ArrowDrome DVD re-released the film in February 2012 in the United Kingdom. The releases carry over the aforementioned commentary by Fanaka and include a collector's booklet.

==Sequels==
Fanaka produced two sequels to the film over the ensuing decade.

The first sequel, Penitentiary II, was released in 1982. It was a direct sequel that followed the exploits of "Too Sweet" Gordone shortly after his release from prison. It was notable for the early casting of Mr. T as Gordone's trainer, Glynn Turman as his brother-in-law, and Ernie Hudson recast in the villainous role of "Half Dead". The film was released theatrically in the United States by MGM in April 1982 and grossed $3,178,542 at the box office.

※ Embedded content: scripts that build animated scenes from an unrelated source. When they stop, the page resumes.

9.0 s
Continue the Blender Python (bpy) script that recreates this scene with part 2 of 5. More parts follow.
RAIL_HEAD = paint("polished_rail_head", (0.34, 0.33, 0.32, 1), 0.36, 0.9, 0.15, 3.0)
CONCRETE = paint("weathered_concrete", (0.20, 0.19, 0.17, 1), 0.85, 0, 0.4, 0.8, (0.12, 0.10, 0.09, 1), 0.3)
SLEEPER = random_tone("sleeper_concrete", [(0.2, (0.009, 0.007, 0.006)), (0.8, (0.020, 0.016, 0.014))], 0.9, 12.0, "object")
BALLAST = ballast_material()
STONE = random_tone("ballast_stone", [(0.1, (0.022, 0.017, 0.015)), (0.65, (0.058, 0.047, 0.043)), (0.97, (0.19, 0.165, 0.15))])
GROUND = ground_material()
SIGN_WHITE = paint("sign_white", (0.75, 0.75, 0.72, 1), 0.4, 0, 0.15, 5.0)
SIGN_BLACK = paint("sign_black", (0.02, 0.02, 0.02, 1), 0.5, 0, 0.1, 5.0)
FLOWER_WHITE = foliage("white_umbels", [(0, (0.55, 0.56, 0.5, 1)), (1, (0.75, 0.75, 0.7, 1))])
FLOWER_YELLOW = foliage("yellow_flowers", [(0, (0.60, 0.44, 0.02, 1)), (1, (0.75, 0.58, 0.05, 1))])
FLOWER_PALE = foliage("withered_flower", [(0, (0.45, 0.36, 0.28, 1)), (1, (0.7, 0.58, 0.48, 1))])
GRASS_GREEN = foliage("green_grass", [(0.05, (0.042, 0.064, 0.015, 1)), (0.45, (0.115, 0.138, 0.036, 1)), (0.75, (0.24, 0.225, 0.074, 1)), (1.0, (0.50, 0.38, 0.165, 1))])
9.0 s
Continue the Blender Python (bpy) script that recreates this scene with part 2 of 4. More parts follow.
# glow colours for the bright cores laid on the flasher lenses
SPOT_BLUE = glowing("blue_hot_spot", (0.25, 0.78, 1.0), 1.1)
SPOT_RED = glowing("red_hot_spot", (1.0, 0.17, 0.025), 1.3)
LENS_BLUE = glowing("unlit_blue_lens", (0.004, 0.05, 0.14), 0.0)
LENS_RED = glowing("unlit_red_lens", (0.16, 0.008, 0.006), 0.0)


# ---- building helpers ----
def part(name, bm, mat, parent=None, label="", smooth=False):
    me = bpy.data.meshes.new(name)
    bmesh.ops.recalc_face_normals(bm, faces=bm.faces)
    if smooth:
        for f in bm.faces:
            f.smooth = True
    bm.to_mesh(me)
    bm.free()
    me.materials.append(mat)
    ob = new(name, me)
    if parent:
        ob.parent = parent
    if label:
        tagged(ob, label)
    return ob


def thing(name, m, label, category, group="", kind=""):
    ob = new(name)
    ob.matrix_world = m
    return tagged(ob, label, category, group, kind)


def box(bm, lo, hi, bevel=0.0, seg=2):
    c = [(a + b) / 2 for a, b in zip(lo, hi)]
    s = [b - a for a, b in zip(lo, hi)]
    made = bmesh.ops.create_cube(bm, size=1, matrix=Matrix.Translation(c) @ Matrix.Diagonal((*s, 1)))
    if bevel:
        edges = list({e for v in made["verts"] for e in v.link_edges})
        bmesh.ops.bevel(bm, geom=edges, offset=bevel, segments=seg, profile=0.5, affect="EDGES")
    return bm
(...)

The second sequel, Penitentiary III, was released in 1987. The plot centers on "Too Sweet" Gordone's time in prison, where he is sent after beating another boxer to death in a performance-enhancing drug-fueled fugue state. The film was released theatrically in the United States by The Cannon Group, Inc. in September 1987 and grossed $1,392,616 at the box office.